▶ [Exercise objective]: Omit the pictures from the entries below and retype everything else exactly.
BEGIN
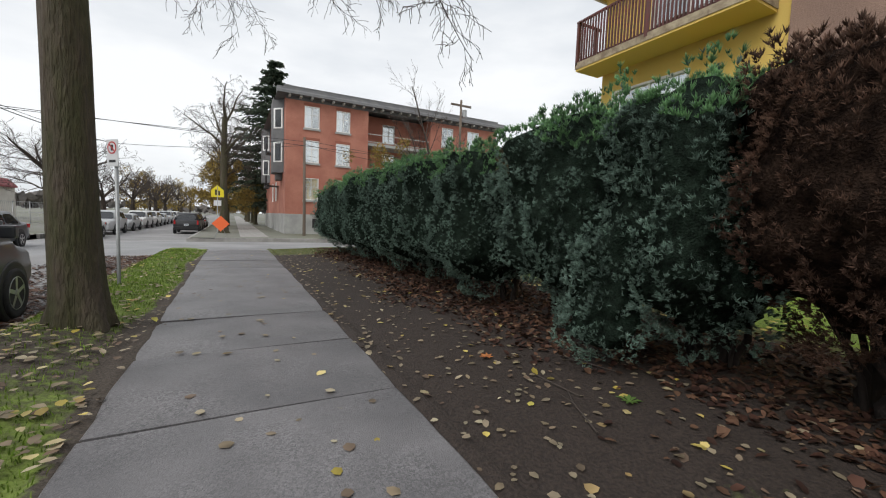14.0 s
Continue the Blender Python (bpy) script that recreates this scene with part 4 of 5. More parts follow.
# along the street: place, half length, height, share of the height that is bare, what its top is like
ROW = [(-0.45, 0.75, 2.40, 0.10, "fresh"), (3.52, 0.84, 2.42, 0.18, "fresh"), (4.72, 0.88, 2.44, 0.15, "fresh"), (5.98, 0.50, 2.18, 0.24, "fresh"), (6.85, 0.74, 2.20, 0.22, "fresh"),
       (8.10, 0.70, 2.20, 0.15, "fresh"), (9.30, 0.74, 2.24, 0.10, "fresh"), (10.50, 0.72, 2.28, 0.09, "fresh"), (11.70, 0.76, 2.32, 0.10, "fresh"), (12.85, 0.66, 2.36, 0.15, "fresh"),
       (13.72, 0.48, 2.36, 0.36, "brown"), (14.60, 0.56, 2.30, 0.20, "brown"), (15.55, 0.60, 2.30, 0.17, "fresh"), (16.55, 0.62, 2.34, 0.20, "fresh"), (17.60, 0.62, 2.38, 0.18, "fresh"),
       (18.65, 0.62, 2.36, 0.05, "fresh"), (19.65, 0.62, 2.46, 0.10, "fresh"), (20.45, 0.48, 2.46, 0.12, "fresh"), (21.80, 0.72, 2.42, 0.21, "fresh"), (22.95, 0.82, 2.44, 0.13, "fresh"),
       (25.35, 0.68, 2.38, 0.08, "fresh"), (26.40, 0.64, 2.36, 0.06, "fresh"), (28.40, 0.72, 2.30, 0.06, "fresh"), (29.80, 0.76, 2.32, 0.07, "fresh"), (31.10, 0.76, 2.34, 0.06, "fresh"), (32.40, 0.76, 2.36, 0.06, "fresh"),
       (33.70, 0.76, 2.36, 0.05, "fresh"), (35.00, 0.74, 2.34, 0.05, "fresh"), (36.25, 0.72, 2.30, 0.05, "fresh"), (37.40, 0.66, 2.20, 0.05, "fresh")]
SHOOTS = {4.72: [(-0.62, 0.35, 0.85, 0.34, 0.34)], 17.60: [(-0.72, 0.45, 1.42, 0.38, 0.36)], 25.35: [(-0.86, 0.42, 1.10, 0.30, 0.30)], 14.60: [(-0.55, -0.30, 1.2, 0.34, 0.36)]}
rs = np.random.RandomState(15)
for i, (y, wide, tall_h, foot, top) in enumerate(ROW):
    hedge_shrub(100 + i, hedge_x(y) + rs.uniform(-0.06, 0.06), y, tall_h, 1.06, wide, foot, M_GREEN, M_FRESH_LIT if top == "fresh" else M_HALF, M_CORE, CEDAR if top == "fresh" else OPEN,
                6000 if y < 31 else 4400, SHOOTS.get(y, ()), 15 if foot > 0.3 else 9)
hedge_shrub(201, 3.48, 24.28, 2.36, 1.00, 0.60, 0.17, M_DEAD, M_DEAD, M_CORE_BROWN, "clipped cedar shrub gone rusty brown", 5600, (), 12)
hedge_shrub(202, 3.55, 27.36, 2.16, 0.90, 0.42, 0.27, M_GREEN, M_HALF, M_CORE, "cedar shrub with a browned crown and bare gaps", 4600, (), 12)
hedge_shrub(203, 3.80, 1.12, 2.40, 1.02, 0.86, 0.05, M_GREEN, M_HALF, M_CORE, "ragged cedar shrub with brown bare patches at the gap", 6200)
low_shrub = empty("low_shrub", pose(9.6, 6.4, 0.05), "low purplish-brown shrub at the foot of the wall", "shrub")
cs = [(rs.normal(0, 0.35), rs.normal(0, 0.9), rs.uniform(0.25, 0.8)) for _ in range(14)]
attach("crown", leaf_cloud("crown", cs, [0.32] * 14, 2600, 0.035, M_LITTER, 21), low_shrub)
tube("stem", [(0, 0, -0.05), (0, 0.05, 0.5)], [0.05, 0.02], M_STEM, low_shrub)

# ---- vehicles ----


def loft(rows, mat, name, parent, label="", bevel=0.0):
    """rows: closed rings of equal length."""
    n = len(rows[0])
    v = [p for row in rows for p in row]
    f = []
    for j in range(len(rows) - 1):
        for k in range(n):
            k2 = (k + 1) % n
            f.append((j * n + k, j * n + k2, (j + 1) * n + k2, (j + 1) * n + k))
    f.append(tuple(range(n))[::-1])
    f.append(tuple((len(rows) - 1) * n + k for k in range(n)))
    bm = bmesh.new()
    vs = [bm.verts.new(p) for p in v]
    for q in f:
        bm.faces.new([vs[i] for i in q])
    bmesh.ops.recalc_face_normals(bm, faces=bm.faces)
    ob = part(name, bm, mat, parent, label, True)
    return ob


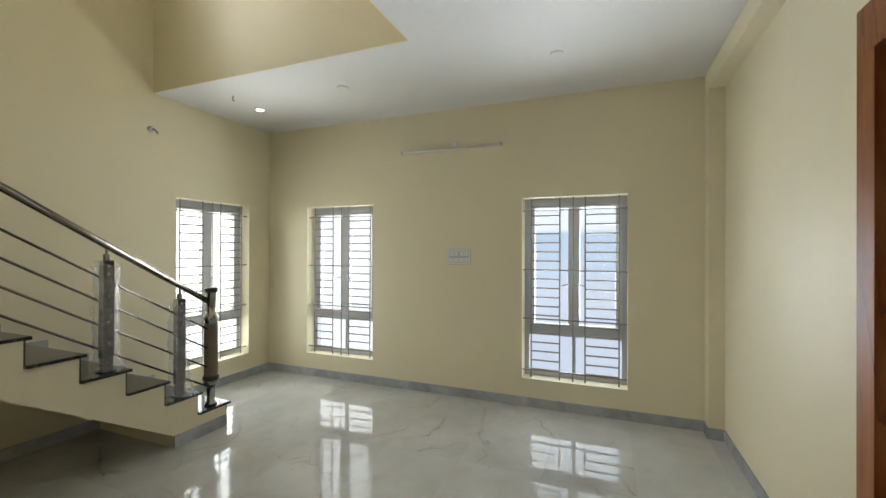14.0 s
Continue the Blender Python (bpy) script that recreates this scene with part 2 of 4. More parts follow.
END
▶ [Full solution]:
14.0 s
Continue the Blender Python (bpy) script that recreates this scene with part 4 of 5. More parts follow.
# along the street: place, half length, height, share of the height that is bare, what its top is like
ROW = [(-0.45, 0.75, 2.40, 0.10, "fresh"), (3.52, 0.84, 2.42, 0.18, "fresh"), (4.72, 0.88, 2.44, 0.15, "fresh"), (5.98, 0.50, 2.18, 0.24, "fresh"), (6.85, 0.74, 2.20, 0.22, "fresh"),
       (8.10, 0.70, 2.20, 0.15, "fresh"), (9.30, 0.74, 2.24, 0.10, "fresh"), (10.50, 0.72, 2.28, 0.09, "fresh"), (11.70, 0.76, 2.32, 0.10, "fresh"), (12.85, 0.66, 2.36, 0.15, "fresh"),
       (13.72, 0.48, 2.36, 0.36, "brown"), (14.60, 0.56, 2.30, 0.20, "brown"), (15.55, 0.60, 2.30, 0.17, "fresh"), (16.55, 0.62, 2.34, 0.20, "fresh"), (17.60, 0.62, 2.38, 0.18, "fresh"),
       (18.65, 0.62, 2.36, 0.05, "fresh"), (19.65, 0.62, 2.46, 0.10, "fresh"), (20.45, 0.48, 2.46, 0.12, "fresh"), (21.80, 0.72, 2.42, 0.21, "fresh"), (22.95, 0.82, 2.44, 0.13, "fresh"),
       (25.35, 0.68, 2.38, 0.08, "fresh"), (26.40, 0.64, 2.36, 0.06, "fresh"), (28.40, 0.72, 2.30, 0.06, "fresh"), (29.80, 0.76, 2.32, 0.07, "fresh"), (31.10, 0.76, 2.34, 0.06, "fresh"), (32.40, 0.76, 2.36, 0.06, "fresh"),
       (33.70, 0.76, 2.36, 0.05, "fresh"), (35.00, 0.74, 2.34, 0.05, "fresh"), (36.25, 0.72, 2.30, 0.05, "fresh"), (37.40, 0.66, 2.20, 0.05, "fresh")]
SHOOTS = {4.72: [(-0.62, 0.35, 0.85, 0.34, 0.34)], 17.60: [(-0.72, 0.45, 1.42, 0.38, 0.36)], 25.35: [(-0.86, 0.42, 1.10, 0.30, 0.30)], 14.60: [(-0.55, -0.30, 1.2, 0.34, 0.36)]}
rs = np.random.RandomState(15)
for i, (y, wide, tall_h, foot, top) in enumerate(ROW):
    hedge_shrub(100 + i, hedge_x(y) + rs.uniform(-0.06, 0.06), y, tall_h, 1.06, wide, foot, M_GREEN, M_FRESH_LIT if top == "fresh" else M_HALF, M_CORE, CEDAR if top == "fresh" else OPEN,
                6000 if y < 31 else 4400, SHOOTS.get(y, ()), 15 if foot > 0.3 else 9)
hedge_shrub(201, 3.48, 24.28, 2.36, 1.00, 0.60, 0.17, M_DEAD, M_DEAD, M_CORE_BROWN, "clipped cedar shrub gone rusty brown", 5600, (), 12)
hedge_shrub(202, 3.55, 27.36, 2.16, 0.90, 0.42, 0.27, M_GREEN, M_HALF, M_CORE, "cedar shrub with a browned crown and bare gaps", 4600, (), 12)
hedge_shrub(203, 3.80, 1.12, 2.40, 1.02, 0.86, 0.05, M_GREEN, M_HALF, M_CORE, "ragged cedar shrub with brown bare patches at the gap", 6200)
low_shrub = empty("low_shrub", pose(9.6, 6.4, 0.05), "low purplish-brown shrub at the foot of the wall", "shrub")
cs = [(rs.normal(0, 0.35), rs.normal(0, 0.9), rs.uniform(0.25, 0.8)) for _ in range(14)]
attach("crown", leaf_cloud("crown", cs, [0.32] * 14, 2600, 0.035, M_LITTER, 21), low_shrub)
tube("stem", [(0, 0, -0.05), (0, 0.05, 0.5)], [0.05, 0.02], M_STEM, low_shrub)

# ---- vehicles ----


def loft(rows, mat, name, parent, label="", bevel=0.0):
    """rows: closed rings of equal length."""
    n = len(rows[0])
    v = [p for row in rows for p in row]
    f = []
    for j in range(len(rows) - 1):
        for k in range(n):
            k2 = (k + 1) % n
            f.append((j * n + k, j * n + k2, (j + 1) * n + k2, (j + 1) * n + k))
    f.append(tuple(range(n))[::-1])
    f.append(tuple((len(rows) - 1) * n + k for k in range(n)))
    bm = bmesh.new()
    vs = [bm.verts.new(p) for p in v]
    for q in f:
        bm.faces.new([vs[i] for i in q])
    bmesh.ops.recalc_face_normals(bm, faces=bm.faces)
    ob = part(name, bm, mat, parent, label, True)
    return ob


14.0 s
Continue the Blender Python (bpy) script that recreates this scene with part 2 of 4. More parts follow.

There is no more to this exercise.